● **AIM**
Pictures stay out of the copy; set down each line of the listing below exactly.

● **MATERIAL PROVIDED**
┌──
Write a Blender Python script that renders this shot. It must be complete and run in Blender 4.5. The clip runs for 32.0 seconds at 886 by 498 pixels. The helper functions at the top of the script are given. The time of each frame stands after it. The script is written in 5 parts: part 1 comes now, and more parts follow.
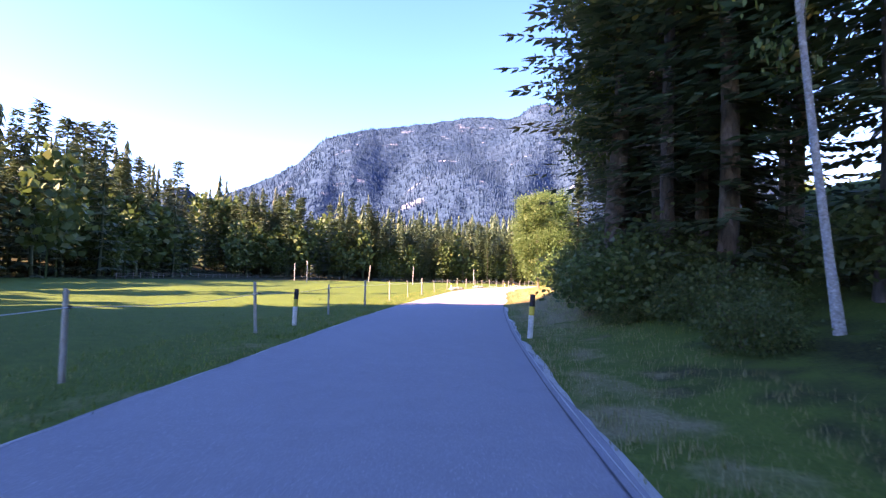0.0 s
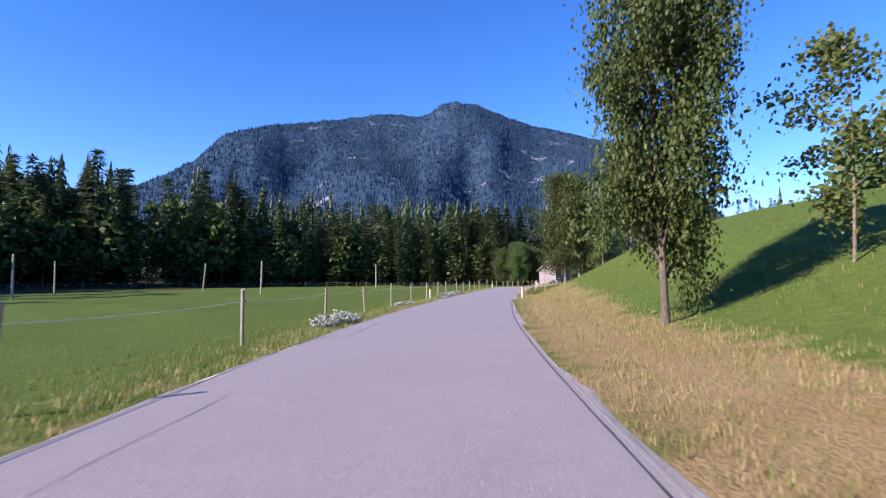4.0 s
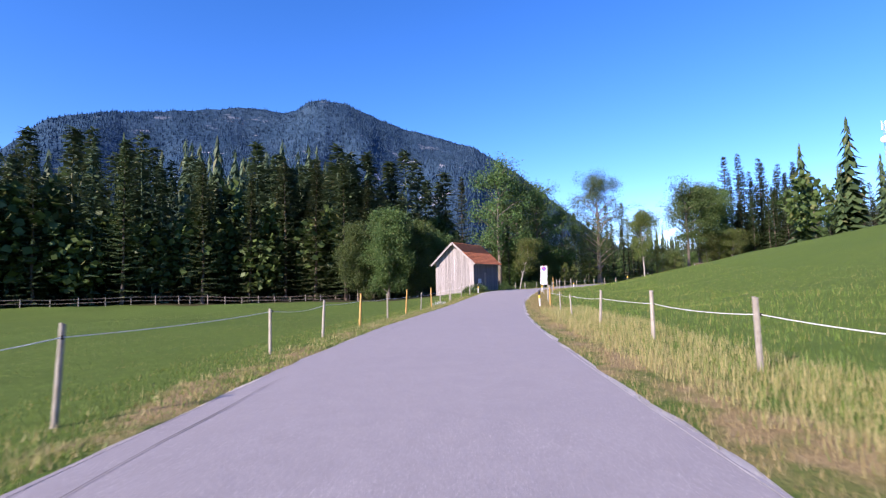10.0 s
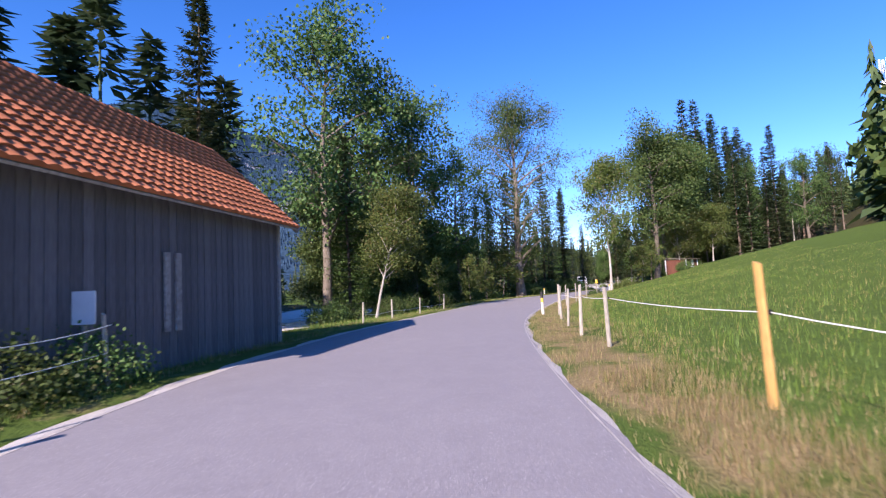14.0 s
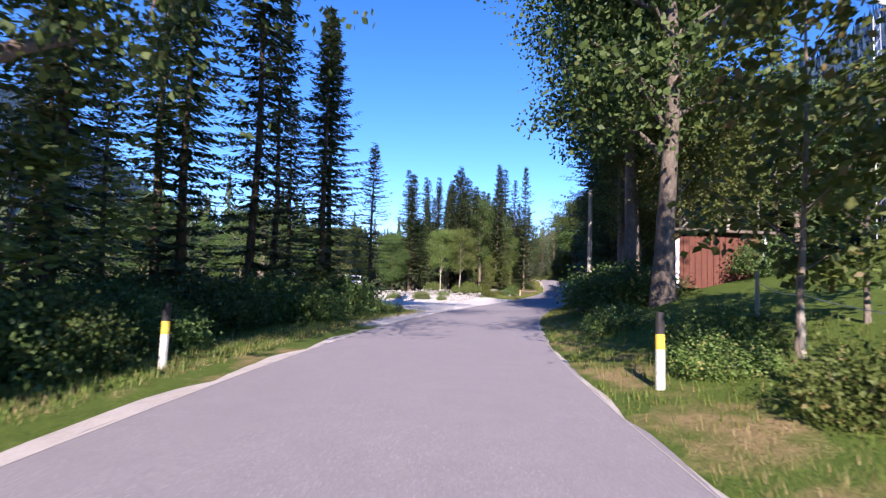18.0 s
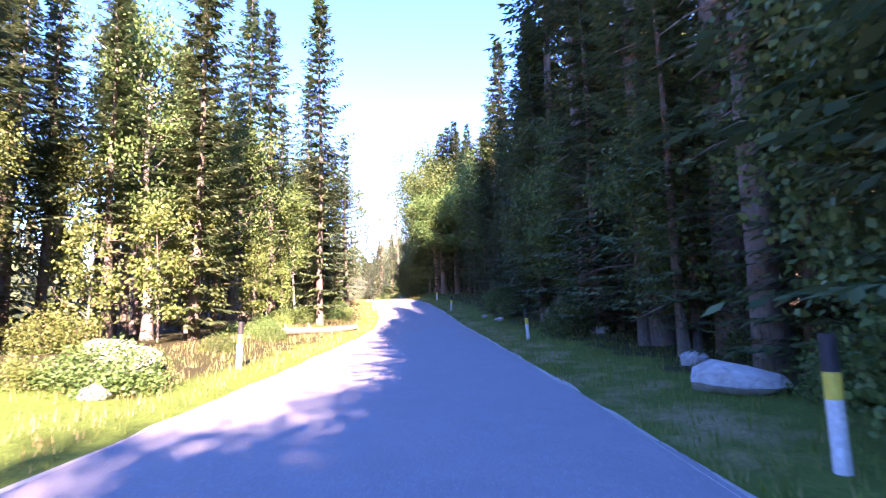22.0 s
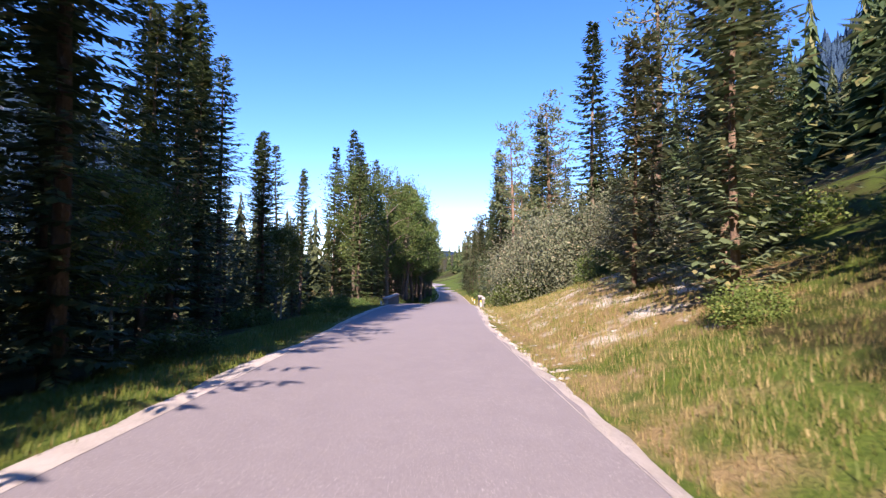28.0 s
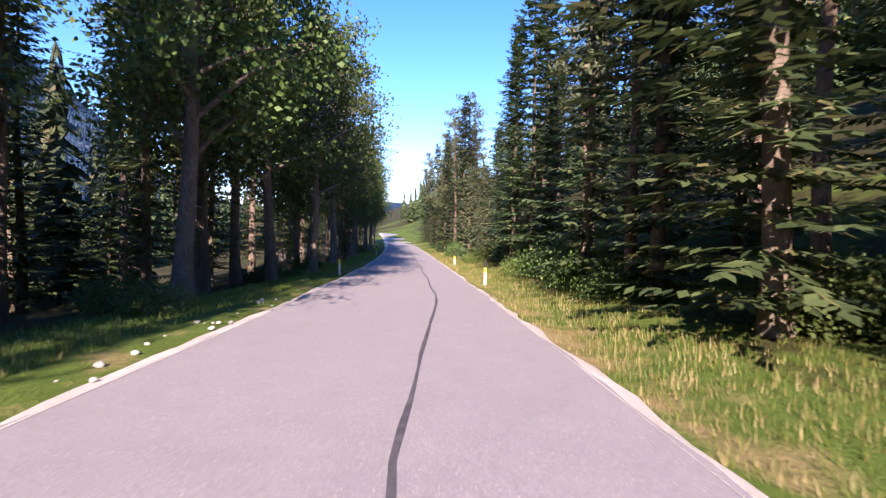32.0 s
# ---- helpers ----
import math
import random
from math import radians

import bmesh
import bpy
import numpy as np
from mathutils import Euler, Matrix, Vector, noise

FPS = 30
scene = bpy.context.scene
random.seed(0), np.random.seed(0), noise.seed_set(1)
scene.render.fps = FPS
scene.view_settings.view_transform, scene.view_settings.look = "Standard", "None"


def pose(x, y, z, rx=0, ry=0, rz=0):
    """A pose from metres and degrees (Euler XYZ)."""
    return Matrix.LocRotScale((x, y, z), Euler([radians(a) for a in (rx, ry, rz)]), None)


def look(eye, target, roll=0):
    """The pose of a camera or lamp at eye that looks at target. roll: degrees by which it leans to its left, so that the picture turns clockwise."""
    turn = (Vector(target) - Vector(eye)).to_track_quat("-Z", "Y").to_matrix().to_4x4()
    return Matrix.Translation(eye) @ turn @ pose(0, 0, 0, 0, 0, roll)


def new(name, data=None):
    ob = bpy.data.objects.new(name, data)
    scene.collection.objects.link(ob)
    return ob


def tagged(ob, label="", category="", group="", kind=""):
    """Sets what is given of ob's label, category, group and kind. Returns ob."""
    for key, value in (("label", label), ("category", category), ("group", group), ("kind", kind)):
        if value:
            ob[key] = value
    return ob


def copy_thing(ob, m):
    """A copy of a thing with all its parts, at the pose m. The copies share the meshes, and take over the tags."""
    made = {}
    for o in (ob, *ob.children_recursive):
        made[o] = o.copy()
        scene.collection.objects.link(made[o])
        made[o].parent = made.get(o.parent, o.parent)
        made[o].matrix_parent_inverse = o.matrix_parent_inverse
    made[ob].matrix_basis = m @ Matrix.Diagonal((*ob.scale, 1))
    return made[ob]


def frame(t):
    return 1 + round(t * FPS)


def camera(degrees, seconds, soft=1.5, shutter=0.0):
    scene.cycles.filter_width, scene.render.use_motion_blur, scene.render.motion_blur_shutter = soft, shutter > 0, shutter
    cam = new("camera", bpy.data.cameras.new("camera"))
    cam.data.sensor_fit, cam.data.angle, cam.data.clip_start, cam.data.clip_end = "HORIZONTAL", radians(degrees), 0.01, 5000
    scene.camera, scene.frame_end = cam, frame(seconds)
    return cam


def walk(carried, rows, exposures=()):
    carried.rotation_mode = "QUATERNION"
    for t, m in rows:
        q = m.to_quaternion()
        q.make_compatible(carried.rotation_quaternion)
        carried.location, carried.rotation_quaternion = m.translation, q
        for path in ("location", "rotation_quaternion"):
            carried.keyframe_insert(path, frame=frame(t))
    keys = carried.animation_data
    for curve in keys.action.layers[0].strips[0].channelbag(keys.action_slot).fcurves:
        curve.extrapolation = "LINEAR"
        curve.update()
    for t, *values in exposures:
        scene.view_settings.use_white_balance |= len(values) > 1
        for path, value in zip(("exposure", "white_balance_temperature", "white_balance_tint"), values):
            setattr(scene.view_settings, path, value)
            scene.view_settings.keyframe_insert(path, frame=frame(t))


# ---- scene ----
└──
● **RESPONSE**
Write a Blender Python script that renders this shot. It must be complete and run in Blender 4.5. The clip runs for 32.0 seconds at 886 by 498 pixels. The helper functions at the top of the script are given. The time of each frame stands after it. The script is written in 5 parts: part 1 comes now, and more parts follow.
0.0 s
4.0 s
10.0 s
14.0 s
18.0 s
22.0 s
28.0 s
32.0 s
# ---- helpers ----
import math
import random
from math import radians

import bmesh
import bpy
import numpy as np
from mathutils import Euler, Matrix, Vector, noise

FPS = 30
scene = bpy.context.scene
random.seed(0), np.random.seed(0), noise.seed_set(1)
scene.render.fps = FPS
scene.view_settings.view_transform, scene.view_settings.look = "Standard", "None"


def pose(x, y, z, rx=0, ry=0, rz=0):
    """A pose from metres and degrees (Euler XYZ)."""
    return Matrix.LocRotScale((x, y, z), Euler([radians(a) for a in (rx, ry, rz)]), None)


def look(eye, target, roll=0):
    """The pose of a camera or lamp at eye that looks at target. roll: degrees by which it leans to its left, so that the picture turns clockwise."""
    turn = (Vector(target) - Vector(eye)).to_track_quat("-Z", "Y").to_matrix().to_4x4()
    return Matrix.Translation(eye) @ turn @ pose(0, 0, 0, 0, 0, roll)


def new(name, data=None):
    ob = bpy.data.objects.new(name, data)
    scene.collection.objects.link(ob)
    return ob


def tagged(ob, label="", category="", group="", kind=""):
    """Sets what is given of ob's label, category, group and kind. Returns ob."""
    for key, value in (("label", label), ("category", category), ("group", group), ("kind", kind)):
        if value:
            ob[key] = value
    return ob


def copy_thing(ob, m):
    """A copy of a thing with all its parts, at the pose m. The copies share the meshes, and take over the tags."""
    made = {}
    for o in (ob, *ob.children_recursive):
        made[o] = o.copy()
        scene.collection.objects.link(made[o])
        made[o].parent = made.get(o.parent, o.parent)
        made[o].matrix_parent_inverse = o.matrix_parent_inverse
    made[ob].matrix_basis = m @ Matrix.Diagonal((*ob.scale, 1))
    return made[ob]


def frame(t):
    return 1 + round(t * FPS)


def camera(degrees, seconds, soft=1.5, shutter=0.0):
    scene.cycles.filter_width, scene.render.use_motion_blur, scene.render.motion_blur_shutter = soft, shutter > 0, shutter
    cam = new("camera", bpy.data.cameras.new("camera"))
    cam.data.sensor_fit, cam.data.angle, cam.data.clip_start, cam.data.clip_end = "HORIZONTAL", radians(degrees), 0.01, 5000
    scene.camera, scene.frame_end = cam, frame(seconds)
    return cam


def walk(carried, rows, exposures=()):
    carried.rotation_mode = "QUATERNION"
    for t, m in rows:
        q = m.to_quaternion()
        q.make_compatible(carried.rotation_quaternion)
        carried.location, carried.rotation_quaternion = m.translation, q
        for path in ("location", "rotation_quaternion"):
            carried.keyframe_insert(path, frame=frame(t))
    keys = carried.animation_data
    for curve in keys.action.layers[0].strips[0].channelbag(keys.action_slot).fcurves:
        curve.extrapolation = "LINEAR"
        curve.update()
    for t, *values in exposures:
        scene.view_settings.use_white_balance |= len(values) > 1
        for path, value in zip(("exposure", "white_balance_temperature", "white_balance_tint"), values):
            setattr(scene.view_settings, path, value)
            scene.view_settings.keyframe_insert(path, frame=frame(t))


# ---- scene ----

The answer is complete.